At this point, we are interrupted by a fan. Here in downtown New York, Anderson is quite the celebrity. "I always tell my husband that I hope our son grows up to be like Max Fischer" she says, referring to the inimitable lovestruck hero of Rushmore, a master of extra-curricular activities who makes going to school seem like a career choice. After politely thanking her, Anderson whispers conspiratorially to me, "That sounds like a recipe for disaster". Other than having written plays as a young lad, Anderson denies any further similarities between himself and Fischer. "I was never that cool," he explains. "I'm too shy." When I protest that he works in one of the more social work environments, he counters that directing offers him a unique position of absolute control. It's the only time when he has all the answers. "It's power," he muses, "it's an easy way to compensate for the fact that in other situations I would rather not say anything."

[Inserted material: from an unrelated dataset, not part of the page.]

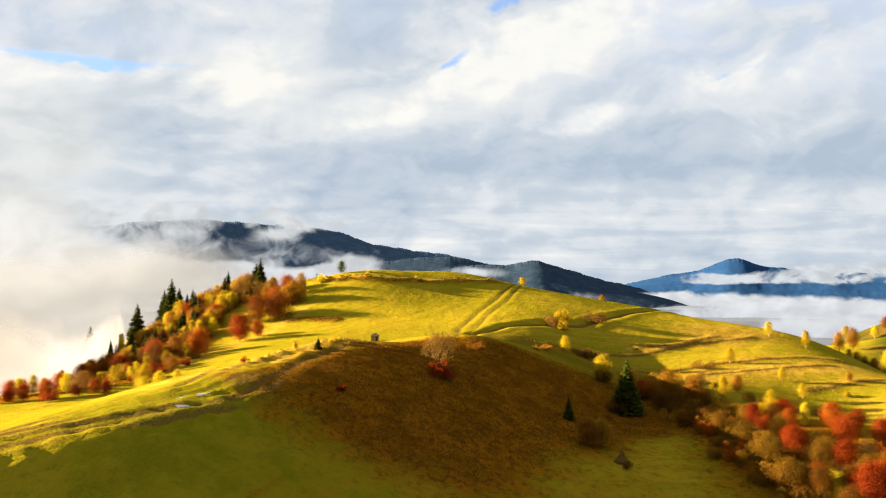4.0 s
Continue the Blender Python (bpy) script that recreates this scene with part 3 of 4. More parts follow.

After lunch, Anderson and I head West on Bleecker Street. He is on his way to visit his brother Eric, who is responsible for most of the artwork in The Royal Tenenbaums. Rain has begun to fall and the wind has picked up, buffeting usfrom side to side. Anderson's lean frame looks particularly vulnerable. Out here on the streets of New York, his adopted city, he's no longer in "absolute control". But on set, I imagine the wind itself would be at his command.